Note how many lines include the word "scene", and give that number by itself.

## MATERIAL SUPPLIED
* * * * * * * * *

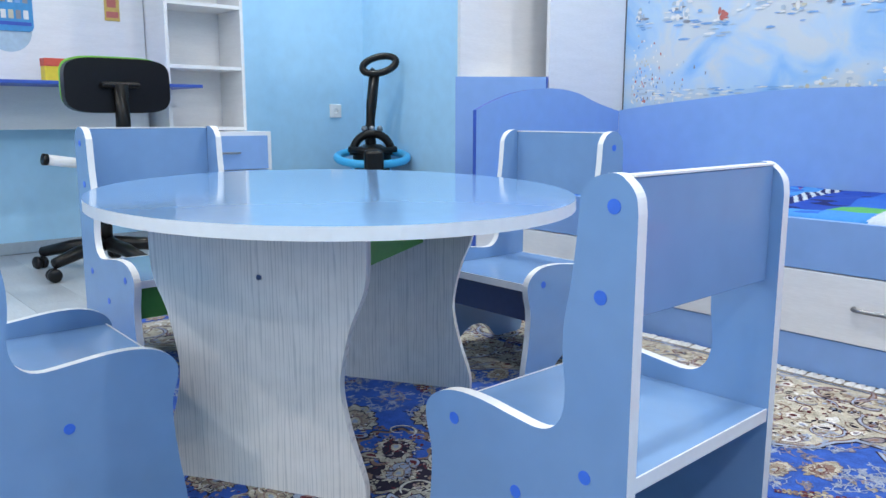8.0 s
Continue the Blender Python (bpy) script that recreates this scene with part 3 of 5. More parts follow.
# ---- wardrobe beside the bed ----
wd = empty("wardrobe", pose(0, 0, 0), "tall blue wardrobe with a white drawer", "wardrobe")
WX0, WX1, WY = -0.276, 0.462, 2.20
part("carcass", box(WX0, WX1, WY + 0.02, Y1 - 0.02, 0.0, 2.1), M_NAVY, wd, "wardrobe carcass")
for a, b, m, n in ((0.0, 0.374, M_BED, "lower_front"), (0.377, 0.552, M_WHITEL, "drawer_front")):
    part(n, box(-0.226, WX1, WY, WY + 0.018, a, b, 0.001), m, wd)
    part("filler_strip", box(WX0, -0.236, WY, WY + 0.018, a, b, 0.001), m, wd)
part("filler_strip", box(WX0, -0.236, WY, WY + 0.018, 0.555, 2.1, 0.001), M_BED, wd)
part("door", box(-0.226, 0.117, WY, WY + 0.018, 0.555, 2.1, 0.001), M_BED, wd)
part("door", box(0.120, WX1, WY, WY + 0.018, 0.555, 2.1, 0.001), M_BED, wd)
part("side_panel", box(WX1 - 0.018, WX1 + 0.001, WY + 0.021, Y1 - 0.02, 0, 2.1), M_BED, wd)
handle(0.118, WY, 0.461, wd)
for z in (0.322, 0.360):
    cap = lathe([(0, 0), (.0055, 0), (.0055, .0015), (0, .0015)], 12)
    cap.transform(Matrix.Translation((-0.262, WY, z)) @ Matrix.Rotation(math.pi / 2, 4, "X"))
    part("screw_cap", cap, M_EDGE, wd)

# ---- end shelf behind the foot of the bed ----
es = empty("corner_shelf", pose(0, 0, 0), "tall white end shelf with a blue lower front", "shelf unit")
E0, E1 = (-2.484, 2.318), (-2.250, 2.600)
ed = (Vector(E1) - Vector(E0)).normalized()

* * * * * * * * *

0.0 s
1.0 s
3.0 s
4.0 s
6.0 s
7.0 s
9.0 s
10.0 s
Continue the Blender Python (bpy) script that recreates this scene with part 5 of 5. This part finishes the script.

* * * * * * * * *

## FINISHED ANSWER
2